- [EXERCISE DESCRIPTION] Leaving out every picture, quote the data below exactly as it appears.

- [GIVEN DATA]

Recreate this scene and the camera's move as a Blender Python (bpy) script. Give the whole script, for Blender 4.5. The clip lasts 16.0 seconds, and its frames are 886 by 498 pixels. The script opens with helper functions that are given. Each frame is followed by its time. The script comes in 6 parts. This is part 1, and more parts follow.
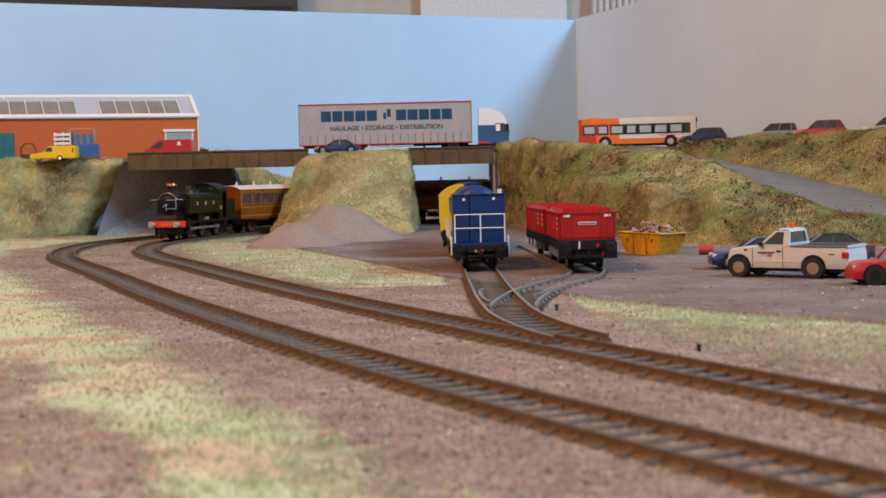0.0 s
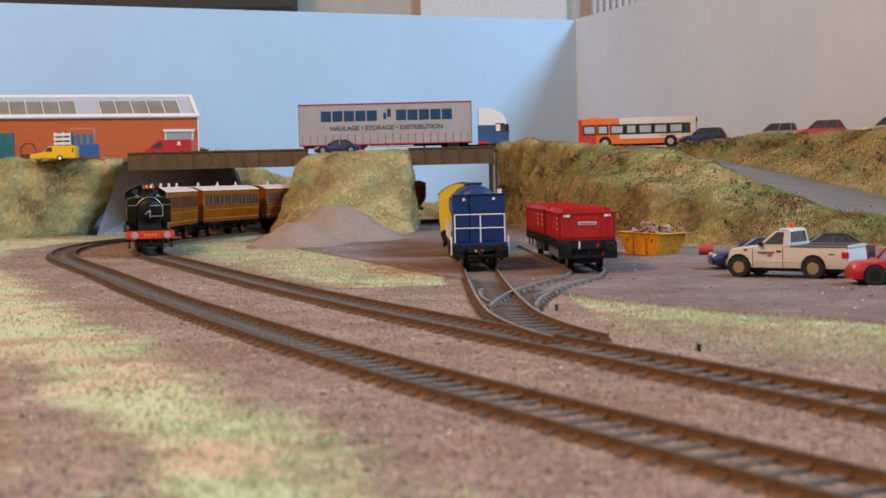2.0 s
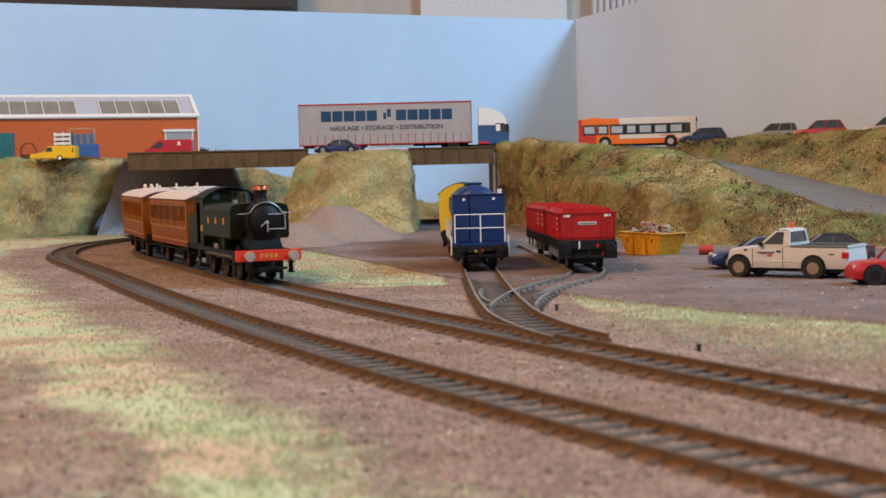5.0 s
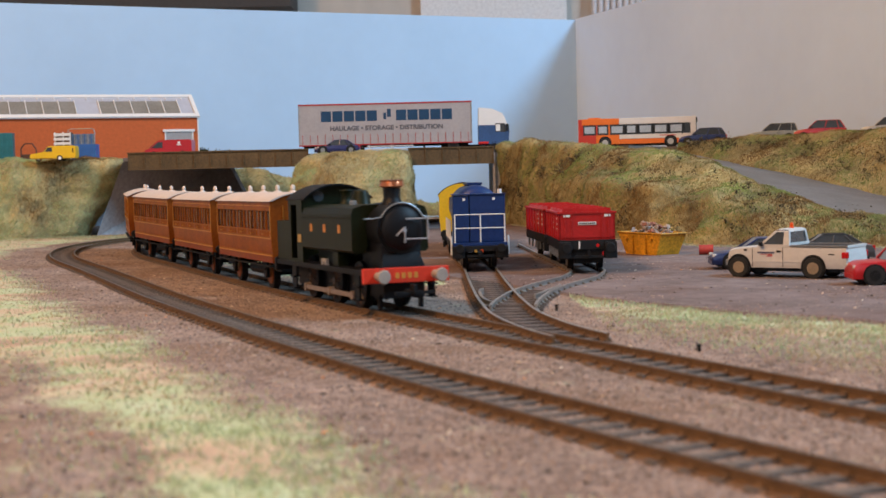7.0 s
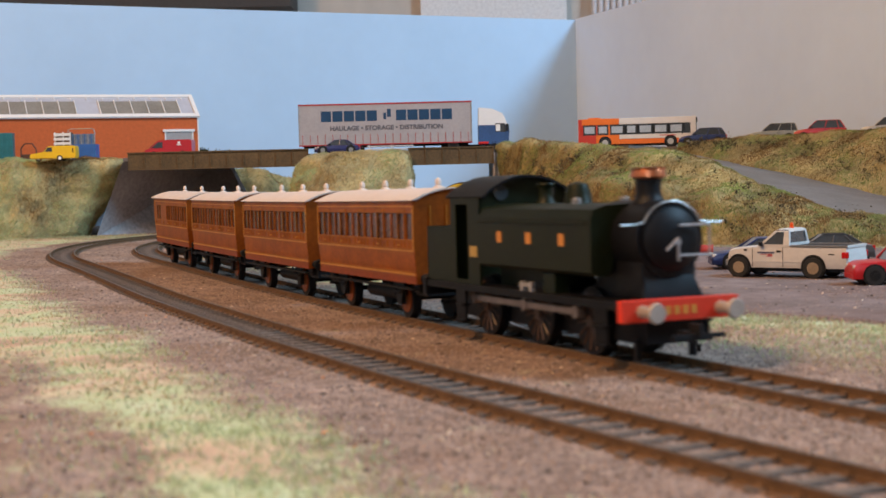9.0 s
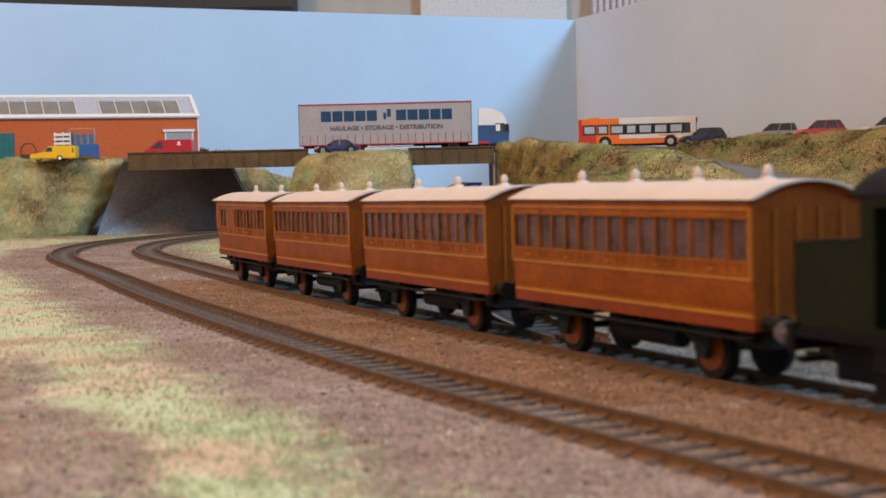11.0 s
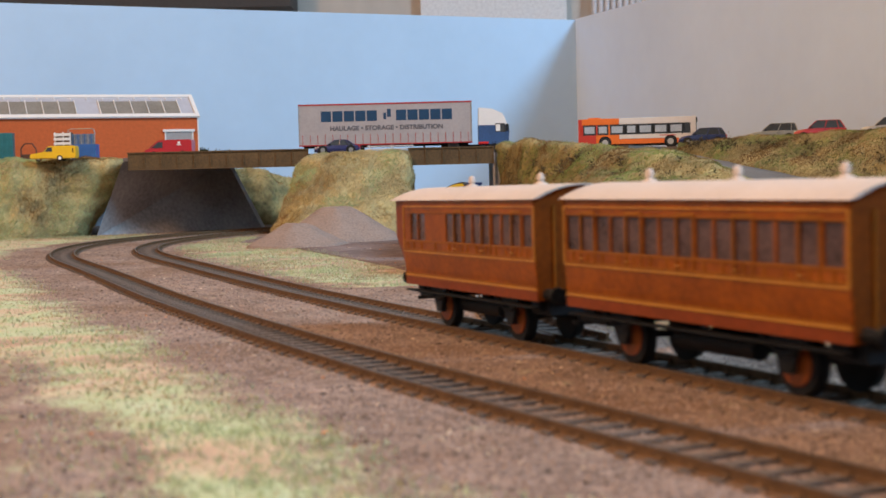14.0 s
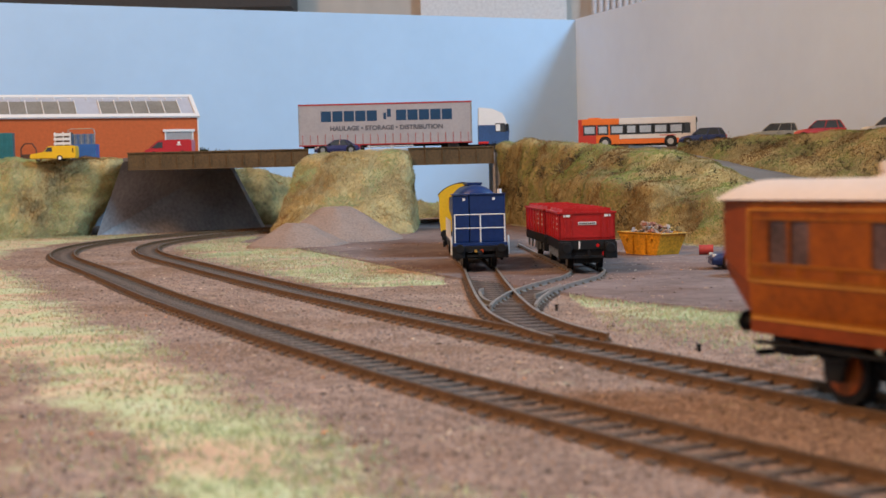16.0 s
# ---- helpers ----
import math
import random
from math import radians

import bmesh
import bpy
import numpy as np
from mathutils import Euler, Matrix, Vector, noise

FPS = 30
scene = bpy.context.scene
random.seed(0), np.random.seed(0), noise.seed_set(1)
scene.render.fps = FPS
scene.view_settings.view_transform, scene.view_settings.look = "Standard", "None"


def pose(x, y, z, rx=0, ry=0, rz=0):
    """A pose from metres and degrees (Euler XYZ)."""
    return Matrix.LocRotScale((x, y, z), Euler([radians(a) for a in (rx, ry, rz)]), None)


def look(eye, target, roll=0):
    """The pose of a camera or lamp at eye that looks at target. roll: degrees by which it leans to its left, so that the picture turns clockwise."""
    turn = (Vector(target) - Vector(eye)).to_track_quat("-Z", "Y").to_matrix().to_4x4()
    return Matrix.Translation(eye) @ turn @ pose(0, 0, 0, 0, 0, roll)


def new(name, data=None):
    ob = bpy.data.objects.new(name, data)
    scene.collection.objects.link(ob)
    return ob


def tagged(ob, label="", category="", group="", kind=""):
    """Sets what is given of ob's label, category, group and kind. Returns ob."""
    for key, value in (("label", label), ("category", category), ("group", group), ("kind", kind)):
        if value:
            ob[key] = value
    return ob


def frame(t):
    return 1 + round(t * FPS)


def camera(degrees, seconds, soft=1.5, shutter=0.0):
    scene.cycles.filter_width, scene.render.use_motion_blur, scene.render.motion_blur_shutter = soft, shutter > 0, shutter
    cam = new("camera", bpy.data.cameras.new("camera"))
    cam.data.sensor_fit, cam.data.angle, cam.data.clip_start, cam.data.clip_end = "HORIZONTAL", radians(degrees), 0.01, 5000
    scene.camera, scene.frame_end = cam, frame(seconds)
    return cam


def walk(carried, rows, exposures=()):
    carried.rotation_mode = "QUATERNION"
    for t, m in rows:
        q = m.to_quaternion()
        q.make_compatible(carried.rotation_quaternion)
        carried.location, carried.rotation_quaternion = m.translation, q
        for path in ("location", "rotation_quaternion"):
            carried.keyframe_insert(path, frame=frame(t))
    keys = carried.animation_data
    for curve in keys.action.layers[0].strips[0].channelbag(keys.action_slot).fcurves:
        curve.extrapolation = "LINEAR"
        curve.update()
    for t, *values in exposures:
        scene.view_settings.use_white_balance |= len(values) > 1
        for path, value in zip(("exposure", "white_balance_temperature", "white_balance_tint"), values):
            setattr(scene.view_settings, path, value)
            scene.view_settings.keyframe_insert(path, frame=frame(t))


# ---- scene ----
# ---------------------------------------------------------------- camera
cam = camera(34.18, 16.0, soft=1.5, shutter=0.5)
EYE = (0.0, 0.0, 0.0499)
CAM_POSE = look(EYE, (0.0, 1.0, 0.0499 - math.tan(radians(2.857))), -1.425)
walk(cam, [(0.0, CAM_POSE), (16.0, CAM_POSE)], exposures=[(0.0, 0.0), (16.0, 0.0)])
cam.data.dof.use_dof = True
cam.data.dof.focus_distance = 1.0
cam.data.dof.aperture_fstop = 40.0

# ---------------------------------------------------------------- light
world = bpy.data.worlds.new("room_air")
scene.world = world
world.use_nodes = True
world.node_tree.nodes["Background"].inputs[0].default_value = (0.75, 0.85, 1.0, 1)
world.node_tree.nodes["Background"].inputs[1].default_value = 0.12


def area_lamp(name, at, target, size, watts, color):
    data = bpy.data.lights.new(name, "AREA")
    data.shape, data.size, data.energy, data.color = "DISK", size, watts, color
    ob = new(name, data)
    ob.matrix_world = look(at, target)
    return ob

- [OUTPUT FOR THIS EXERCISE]
Recreate this scene and the camera's move as a Blender Python (bpy) script. Give the whole script, for Blender 4.5. The clip lasts 16.0 seconds, and its frames are 886 by 498 pixels. The script opens with helper functions that are given. Each frame is followed by its time. The script comes in 6 parts. This is part 1, and more parts follow.
0.0 s
2.0 s
5.0 s
7.0 s
9.0 s
11.0 s
14.0 s
16.0 s
# ---- helpers ----
import math
import random
from math import radians

import bmesh
import bpy
import numpy as np
from mathutils import Euler, Matrix, Vector, noise

FPS = 30
scene = bpy.context.scene
random.seed(0), np.random.seed(0), noise.seed_set(1)
scene.render.fps = FPS
scene.view_settings.view_transform, scene.view_settings.look = "Standard", "None"


def pose(x, y, z, rx=0, ry=0, rz=0):
    """A pose from metres and degrees (Euler XYZ)."""
    return Matrix.LocRotScale((x, y, z), Euler([radians(a) for a in (rx, ry, rz)]), None)


def look(eye, target, roll=0):
    """The pose of a camera or lamp at eye that looks at target. roll: degrees by which it leans to its left, so that the picture turns clockwise."""
    turn = (Vector(target) - Vector(eye)).to_track_quat("-Z", "Y").to_matrix().to_4x4()
    return Matrix.Translation(eye) @ turn @ pose(0, 0, 0, 0, 0, roll)


def new(name, data=None):
    ob = bpy.data.objects.new(name, data)
    scene.collection.objects.link(ob)
    return ob


def tagged(ob, label="", category="", group="", kind=""):
    """Sets what is given of ob's label, category, group and kind. Returns ob."""
    for key, value in (("label", label), ("category", category), ("group", group), ("kind", kind)):
        if value:
            ob[key] = value
    return ob


def frame(t):
    return 1 + round(t * FPS)


def camera(degrees, seconds, soft=1.5, shutter=0.0):
    scene.cycles.filter_width, scene.render.use_motion_blur, scene.render.motion_blur_shutter = soft, shutter > 0, shutter
    cam = new("camera", bpy.data.cameras.new("camera"))
    cam.data.sensor_fit, cam.data.angle, cam.data.clip_start, cam.data.clip_end = "HORIZONTAL", radians(degrees), 0.01, 5000
    scene.camera, scene.frame_end = cam, frame(seconds)
    return cam


def walk(carried, rows, exposures=()):
    carried.rotation_mode = "QUATERNION"
    for t, m in rows:
        q = m.to_quaternion()
        q.make_compatible(carried.rotation_quaternion)
        carried.location, carried.rotation_quaternion = m.translation, q
        for path in ("location", "rotation_quaternion"):
            carried.keyframe_insert(path, frame=frame(t))
    keys = carried.animation_data
    for curve in keys.action.layers[0].strips[0].channelbag(keys.action_slot).fcurves:
        curve.extrapolation = "LINEAR"
        curve.update()
    for t, *values in exposures:
        scene.view_settings.use_white_balance |= len(values) > 1
        for path, value in zip(("exposure", "white_balance_temperature", "white_balance_tint"), values):
            setattr(scene.view_settings, path, value)
            scene.view_settings.keyframe_insert(path, frame=frame(t))


# ---- scene ----
# ---------------------------------------------------------------- camera
cam = camera(34.18, 16.0, soft=1.5, shutter=0.5)
EYE = (0.0, 0.0, 0.0499)
CAM_POSE = look(EYE, (0.0, 1.0, 0.0499 - math.tan(radians(2.857))), -1.425)
walk(cam, [(0.0, CAM_POSE), (16.0, CAM_POSE)], exposures=[(0.0, 0.0), (16.0, 0.0)])
cam.data.dof.use_dof = True
cam.data.dof.focus_distance = 1.0
cam.data.dof.aperture_fstop = 40.0

# ---------------------------------------------------------------- light
world = bpy.data.worlds.new("room_air")
scene.world = world
world.use_nodes = True
world.node_tree.nodes["Background"].inputs[0].default_value = (0.75, 0.85, 1.0, 1)
world.node_tree.nodes["Background"].inputs[1].default_value = 0.12


def area_lamp(name, at, target, size, watts, color):
    data = bpy.data.lights.new(name, "AREA")
    data.shape, data.size, data.energy, data.color = "DISK", size, watts, color
    ob = new(name, data)
    ob.matrix_world = look(at, target)
    return ob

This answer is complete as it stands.